Tim Martin’s company, one of Britain’s largest pub chains, with 826 locations, announced that it made pre-tax profits of £42.6 million for the year ended July 30.

This compares with a loss of £30.4m in the previous 12 months, when rising inflation and the emergence of the Omicron variant put people off visiting hospitality venues.

Cheers to that: JD Wetherspoon, one of Britain’s largest pub chains, with 826 branches, revealed it had made pre-tax profits of £42.6 million for the year ended July 30

Although cost pressures continue to impact households and the pub sector, Wetherspoon’s revenues still increased by 10.6 percent to £1.93 billion last year.

Food sales drove the bulk of this growth, rising by over £100m to £742m, yet drinks sales still made up the majority of the company’s turnover.

Since the end of the period, the company noted that trading continued to perform well, with like-for-like sales up 9.9 percent in the first nine weeks of the new financial year.

Martin, who founded Wetherspoon’s in 1979, praised the result but warned that ‘perhaps the biggest threat to the hospitality industry is the possibility of further lockdowns and restrictions’.

The New Zealand-born chairman was a noted critic of the government’s response to the pandemic and the massive job and financial losses the pub sector experienced as a result.

He has also spoken out about the differences in the way pubs, restaurants and supermarkets are taxed.

As for VAT, Wetherspoon notes that pubs pay around 20 percent on food sales, while supermarkets pay zero.

For business rates, the report noted that pubs hand over around 20p per pint, while grocers only pay around 2p.

Wetherspoons shares were 4.4 per cent lower at £6.72 on Friday morning, making them the worst performer on the FTSE 250 Index.

While they are still up by about half this year, shares remain well below their pre-pandemic levels.

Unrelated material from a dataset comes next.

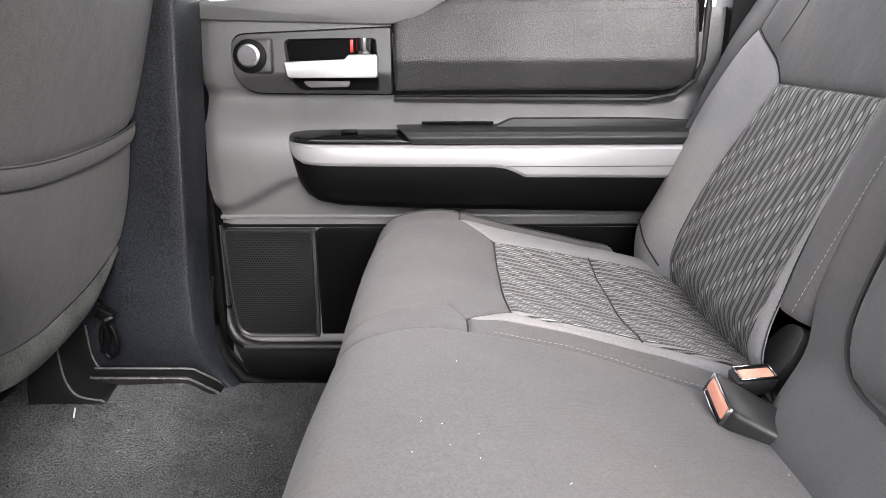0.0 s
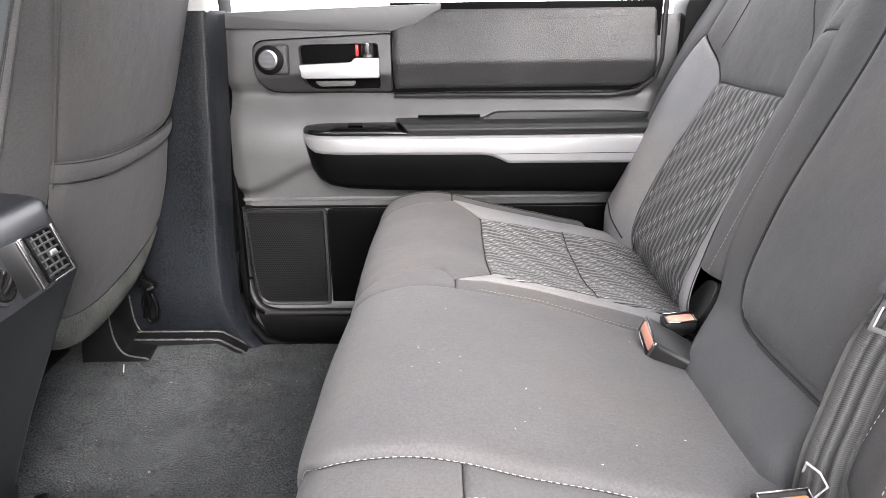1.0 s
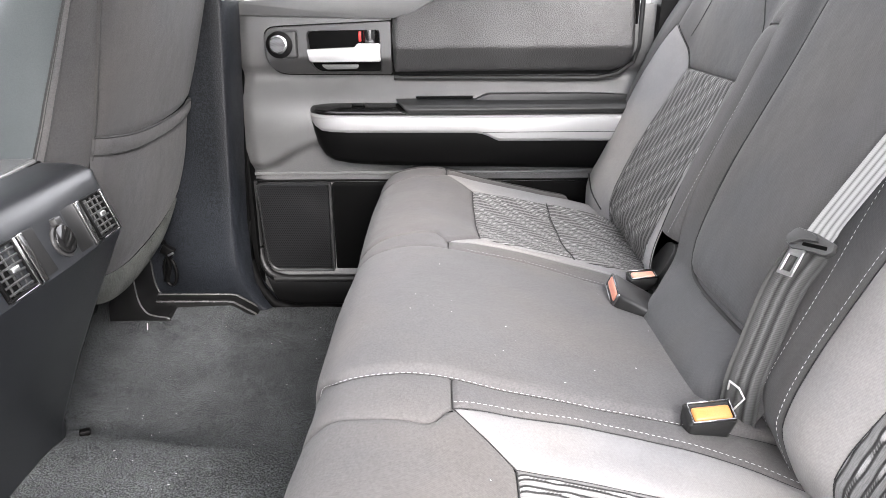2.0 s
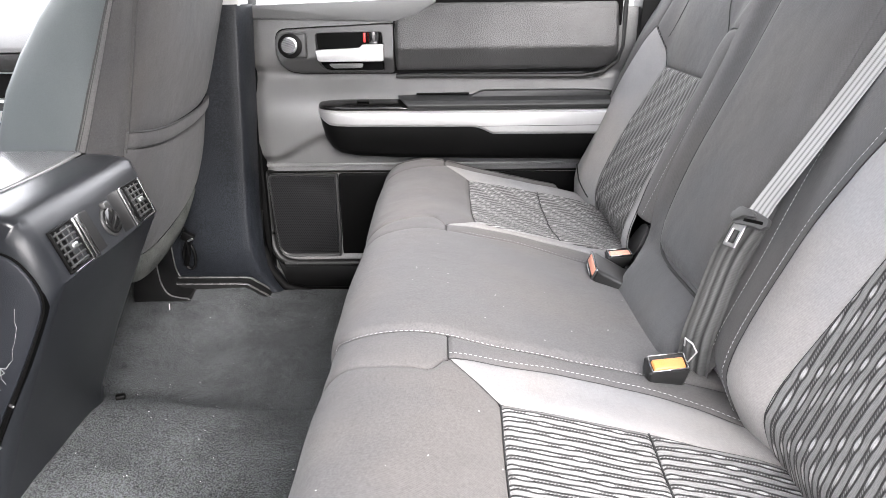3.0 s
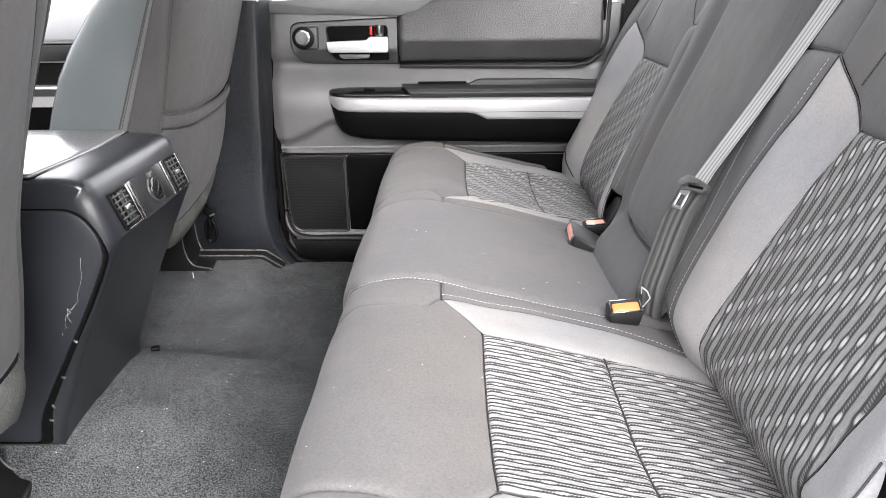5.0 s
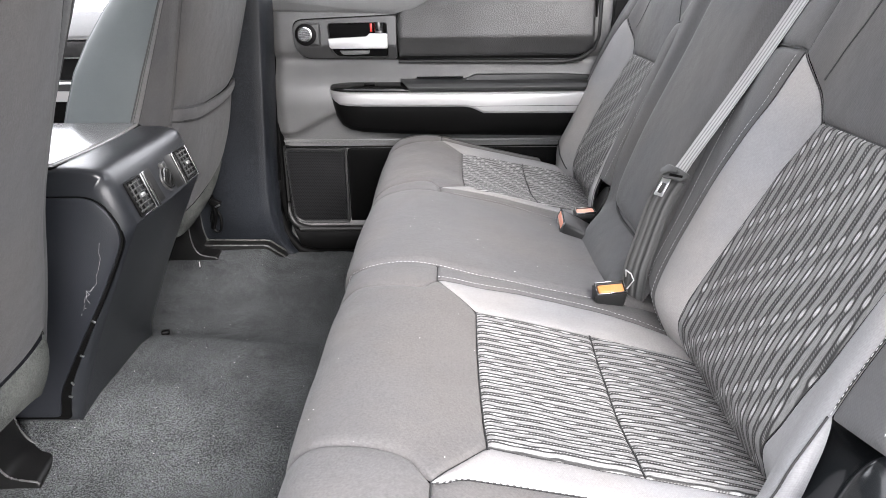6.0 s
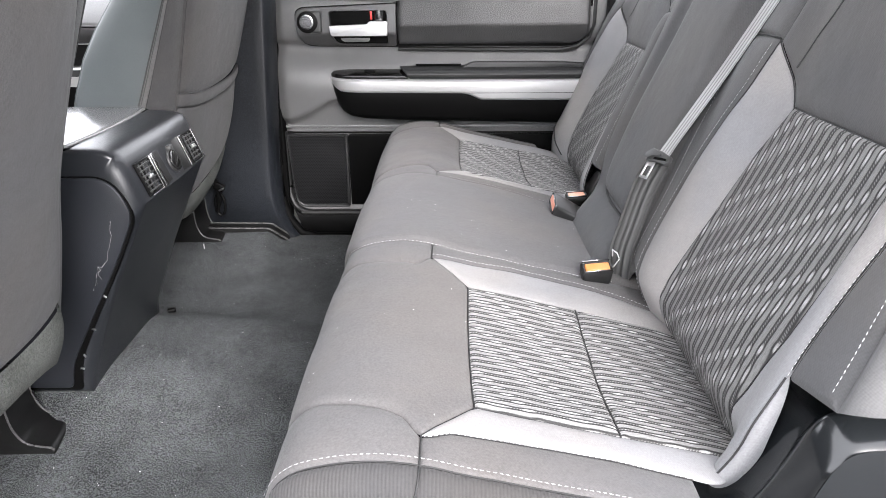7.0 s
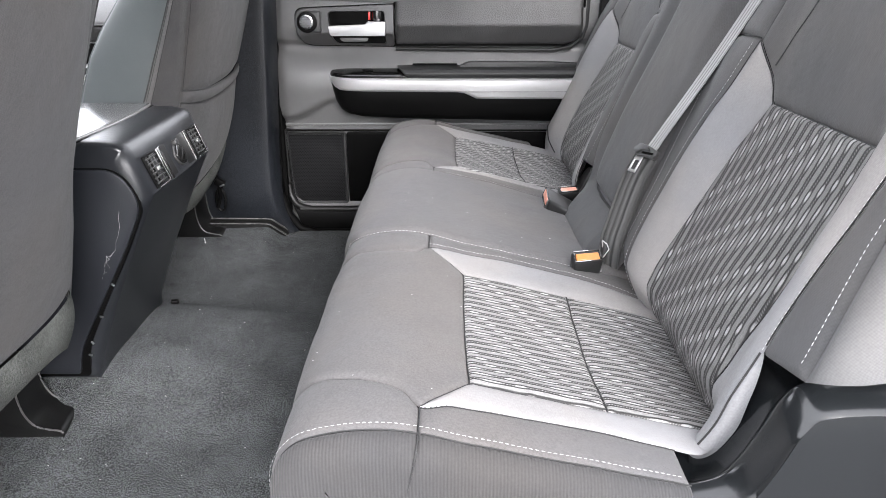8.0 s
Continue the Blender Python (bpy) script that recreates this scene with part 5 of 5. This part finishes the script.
def shell_section(y, inset):
    out = []
    n = len(prof)
    for i, p in enumerate(prof):
        a, b = Vector(prof[i - 1]), Vector(prof[(i + 1) % n])
        t = (b - a).normalized()
        nrm = Vector((t.y, -t.x))
        q = Vector(p) - nrm * inset * (0.35 if p[1] > 0.48 else 1.3)
        out.append((q.x, y, q.y))
    return out


secs = []
for y, ins in ((-HW, 0.022), (-HW + 0.001, 0.014), (-HW + 0.006, 0.006), (-HW + 0.014, 0.0015), (-HW + 0.026, 0.0), (0, -0.003), (HW - 0.026, 0.0), (HW - 0.014, 0.0015), (HW - 0.006, 0.006), (HW - 0.001, 0.014), (HW, 0.022)):
    secs.append(shell_section(y, ins))
part("console_shell", loft(secs), M_CONSOLE, console)
side = outline([(-1.3, 0.447), (-0.500, 0.447), (-0.468, 0.386), (-0.511, 0.300), (-0.577, 0.189), (-0.628, 0.100), (-0.638, 0.05), (-1.3, 0.05)], [0.01, 0.03, 0.03, 0.05, 0.05, 0.03, 0.01, 0.01])
gapo = outline([(-1.3, 0.4495), (-0.4985, 0.4495), (-0.4650, 0.386), (-0.5075, 0.2995), (-0.569, 0.189), (-0.613, 0.104), (-0.621, 0.045), (-1.3, 0.045)], [0.01, 0.03, 0.03, 0.05, 0.05, 0.03, 0.01, 0.01])
part("side_gap", prism(gapo, lambda p, d: (p[0], -d, p[1]), HW - 0.01, HW + 0.0015, 0.0), M_RUBBER, console)
part("side_panel", prism(side, lambda p, d: (p[0], -d, p[1]), HW - 0.01, HW + 0.005, 0.003), M_PANEL, console, "scratched dark plastic side panel")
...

Mark Crouch, analyst at investment platform eToro, said: ‘While shareholders will raise a glass to the company’s return to the black, profits are less than half the level they were at their peak in 2018.

‘Some of this is of course due to rising energy and other costs, which have risen significantly for businesses over the past eighteen months.

‘That may hamper growth plans for the next two years, but overall and over the longer term we are significantly more positive about Wetherspoon than we were a few months ago.’